START

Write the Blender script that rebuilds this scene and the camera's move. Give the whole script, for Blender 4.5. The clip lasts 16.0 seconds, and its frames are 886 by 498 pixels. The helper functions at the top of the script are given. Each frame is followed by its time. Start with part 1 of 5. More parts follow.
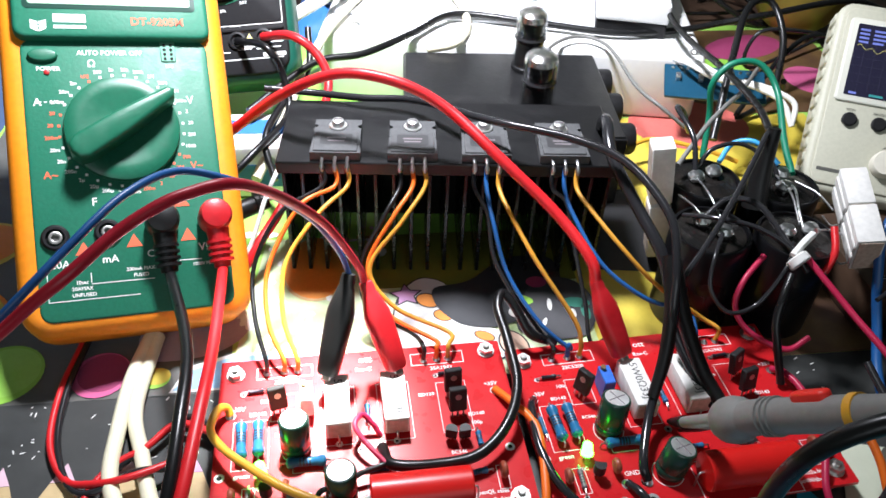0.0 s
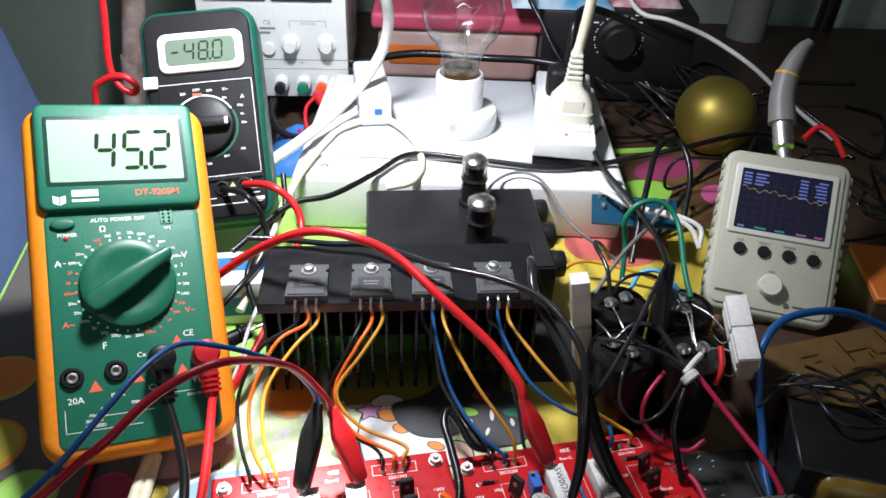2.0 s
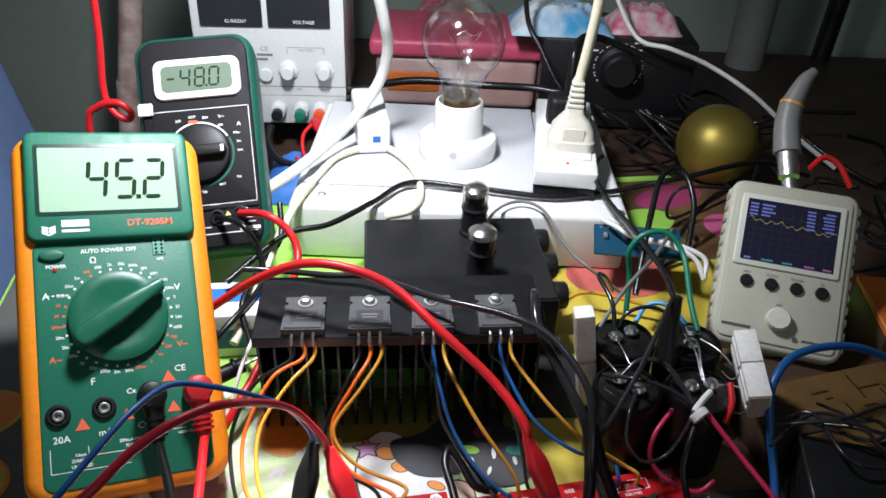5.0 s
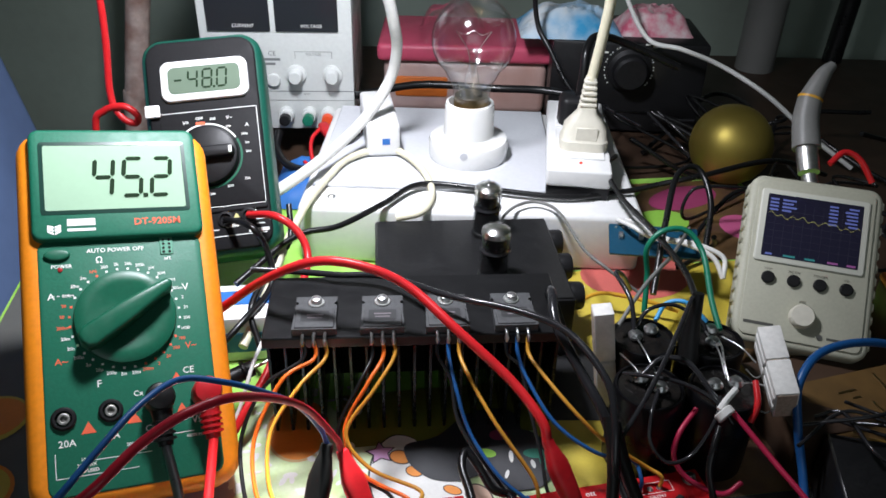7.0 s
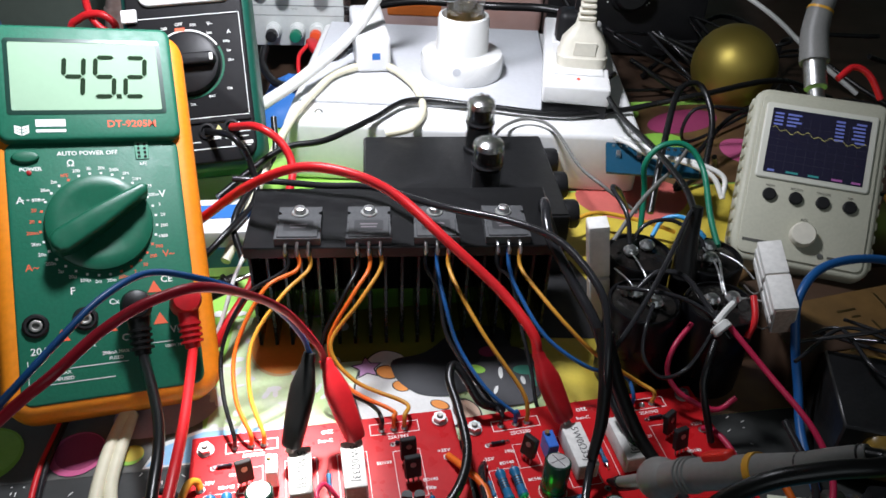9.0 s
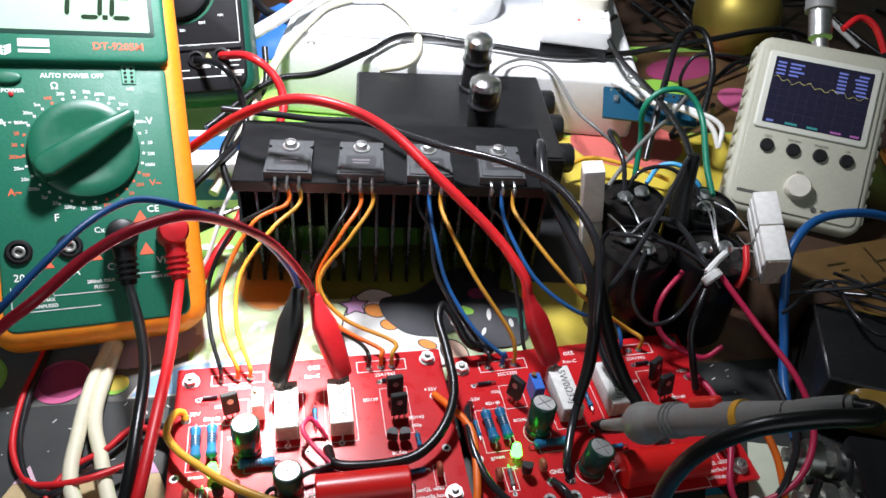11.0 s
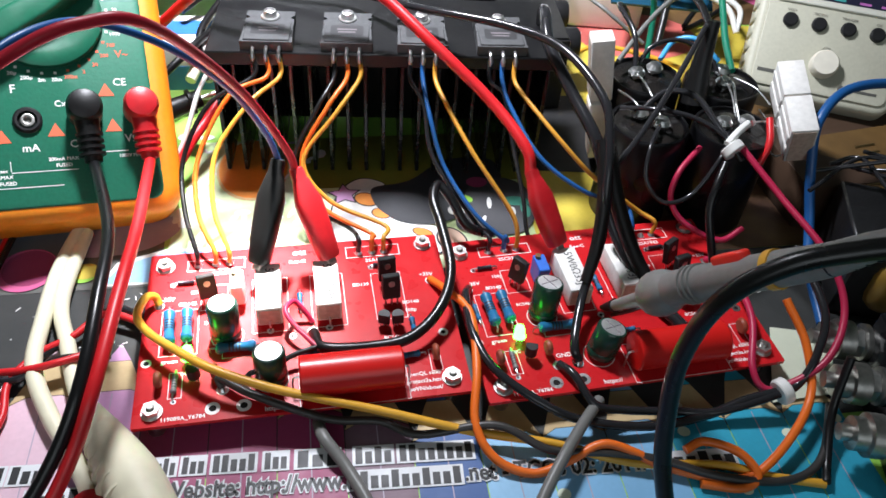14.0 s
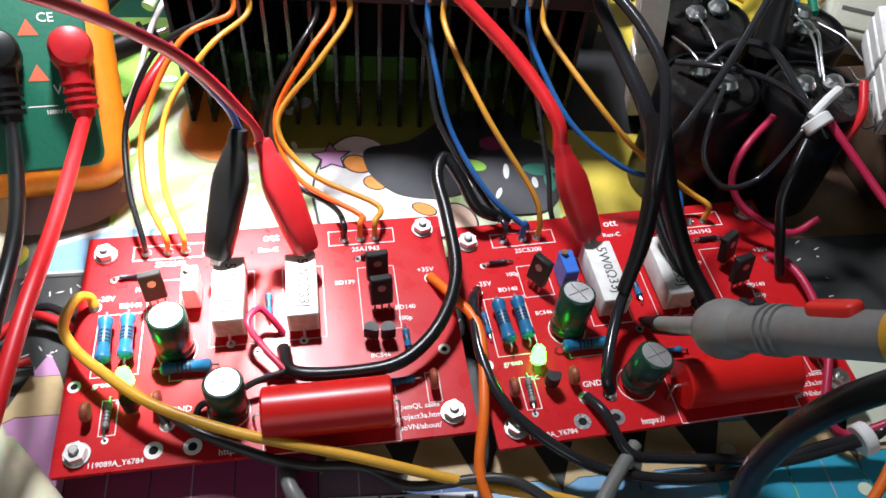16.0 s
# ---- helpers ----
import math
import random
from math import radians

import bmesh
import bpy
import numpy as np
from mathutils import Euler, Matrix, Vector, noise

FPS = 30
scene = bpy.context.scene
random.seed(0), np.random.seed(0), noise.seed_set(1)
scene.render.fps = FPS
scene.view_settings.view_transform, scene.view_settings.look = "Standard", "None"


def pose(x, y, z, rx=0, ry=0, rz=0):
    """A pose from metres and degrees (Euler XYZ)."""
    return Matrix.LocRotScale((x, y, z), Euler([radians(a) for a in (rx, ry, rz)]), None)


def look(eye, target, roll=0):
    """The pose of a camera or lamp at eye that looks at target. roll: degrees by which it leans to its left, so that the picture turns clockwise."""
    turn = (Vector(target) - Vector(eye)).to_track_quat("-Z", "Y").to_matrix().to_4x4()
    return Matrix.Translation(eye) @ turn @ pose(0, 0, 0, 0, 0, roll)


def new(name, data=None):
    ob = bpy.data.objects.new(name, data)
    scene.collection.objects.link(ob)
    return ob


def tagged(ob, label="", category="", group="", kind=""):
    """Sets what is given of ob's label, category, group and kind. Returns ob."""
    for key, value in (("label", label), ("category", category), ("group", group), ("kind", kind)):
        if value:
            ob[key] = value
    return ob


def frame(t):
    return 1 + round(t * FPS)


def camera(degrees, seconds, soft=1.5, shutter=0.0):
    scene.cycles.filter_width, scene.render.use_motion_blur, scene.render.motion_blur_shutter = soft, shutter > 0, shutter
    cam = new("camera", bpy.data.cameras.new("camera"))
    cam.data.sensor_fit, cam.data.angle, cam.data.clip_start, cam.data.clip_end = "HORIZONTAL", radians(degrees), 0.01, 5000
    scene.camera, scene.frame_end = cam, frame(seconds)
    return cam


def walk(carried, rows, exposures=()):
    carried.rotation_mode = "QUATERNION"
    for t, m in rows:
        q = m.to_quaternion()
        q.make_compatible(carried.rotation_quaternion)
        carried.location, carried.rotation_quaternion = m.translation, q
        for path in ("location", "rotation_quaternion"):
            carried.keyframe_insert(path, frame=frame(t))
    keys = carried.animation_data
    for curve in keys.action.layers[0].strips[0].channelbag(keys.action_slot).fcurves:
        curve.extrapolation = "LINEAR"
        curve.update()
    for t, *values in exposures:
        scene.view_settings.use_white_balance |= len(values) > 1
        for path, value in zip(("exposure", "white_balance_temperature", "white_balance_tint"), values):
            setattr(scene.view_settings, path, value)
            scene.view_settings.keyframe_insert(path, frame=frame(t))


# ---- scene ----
cam = camera(59.5, 16.0, soft=1.6)
PATH = [
    (0, (0.0359, 0.0393, 0.2590), (0.0134, 1.3159, -0.8188), 2.8),
    (0.5, (0.0418, 0.0326, 0.2765), (0.0109, 1.3376, -0.7678), 1.8),
    (1, (0.0426, 0.0201, 0.2983), (0.0192, 1.3610, -0.6993), 2.2),
    (1.5, (0.0451, 0.0100, 0.3166), (0.0409, 1.3685, -0.6558), 2.6),
    (2, (0.0501, 0.0033, 0.3250), (0.0610, 1.3769, -0.6266), 2.1),
    (2.5, (0.0668, 0.0008, 0.3250), (0.0852, 1.3861, -0.6091), 1.4),
    (3, (0.0568, 0.0125, 0.3183), (0.0902, 1.3969, -0.6157), 3.3),
    (3.5, (0.0493, 0.0134, 0.3192), (0.0902, 1.3952, -0.6199), 3.8),
    (4, (0.0476, 0.0142, 0.3225), (0.0869, 1.3978, -0.6132), 3.4),
    (6.5, (0.0451, 0.0159, 0.3141), (0.0468, 1.4429, -0.5556), 1.6),
    (7, (0.0434, 0.0184, 0.3083), (0.0485, 1.4387, -0.5715), 1.6),
    (7.5, (0.0418, 0.0192, 0.3033), (0.0485, 1.4253, -0.6007), 2.1),
    (8, (0.0418, 0.0201, 0.2966), (0.0543, 1.4078, -0.6341), 2.3),
    (8.5, (0.0451, 0.0201, 0.2924), (0.0610, 1.3919, -0.6617), 2.2),
    (9, (0.0468, 0.0226, 0.2857), (0.0668, 1.3752, -0.6951), 2.5),
    (11.5, (0.0443, 0.0251, 0.2782), (0.1019, 1.2967, -0.8037), 5.7),
    (12, (0.0560, 0.0192, 0.2615), (0.1136, 1.2875, -0.8255), 3.7),
    (12.5, (0.0485, 0.0276, 0.2699), (0.1086, 1.2783, -0.8355), 4.9),
    (13, (0.0518, 0.0267, 0.2699), (0.1011, 1.2791, -0.8346), 4),
    (13.5, (0.0576, 0.0226, 0.2490), (0.1086, 1.2591, -0.8731), 3.6),
    (14, (0.0510, 0.0251, 0.2373), (0.1036, 1.2382, -0.9098), 4.8),
    (14.5, (0.0468, 0.0284, 0.2381), (0.0952, 1.2198, -0.9324), 4.7),
    (15, (0.0468, 0.0393, 0.2364), (0.0952, 1.2006, -0.9641), 5.1),
    (15.5, (0.0535, 0.0652, 0.2281), (0.0894, 1.1830, -1.0134), 5),
    (16, (0.0535, 0.0902, 0.2156), (0.0944, 1.1513, -1.0744), 6.1),
]
EXPOSURES = [(0, 0.68), (1.0, 0.55), (2.0, 0.0), (4.0, -0.15), (7.0, -0.36), (9.0, -0.36), (11.5, 0.35), (13.0, 0.5), (14.0, 0.6), (15.0, 0.58), (16.0, 0.42)]
walk(cam, [(t, look(eye, target, roll)) for t, eye, target, roll in PATH], EXPOSURES)

# ---- light ----
world = bpy.data.worlds.new("room_air")
world.use_nodes = True
world.node_tree.nodes["Background"].inputs[0].default_value = (0.75, 0.85, 1.0, 1)
world.node_tree.nodes["Background"].inputs[1].default_value = 0.14
scene.world = world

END

## YOUR GOAL
Out of the data above, set down the lines from the one with "for path in" to the one with "scene.view_settings.keyframe_insert(path, frame=frame(t))", both included, exactly as written and with no additions.

## WRITTEN ANSWER
        for path in ("location", "rotation_quaternion"):
            carried.keyframe_insert(path, frame=frame(t))
    keys = carried.animation_data
    for curve in keys.action.layers[0].strips[0].channelbag(keys.action_slot).fcurves:
        curve.extrapolation = "LINEAR"
        curve.update()
    for t, *values in exposures:
        scene.view_settings.use_white_balance |= len(values) > 1
        for path, value in zip(("exposure", "white_balance_temperature", "white_balance_tint"), values):
            setattr(scene.view_settings, path, value)
            scene.view_settings.keyframe_insert(path, frame=frame(t))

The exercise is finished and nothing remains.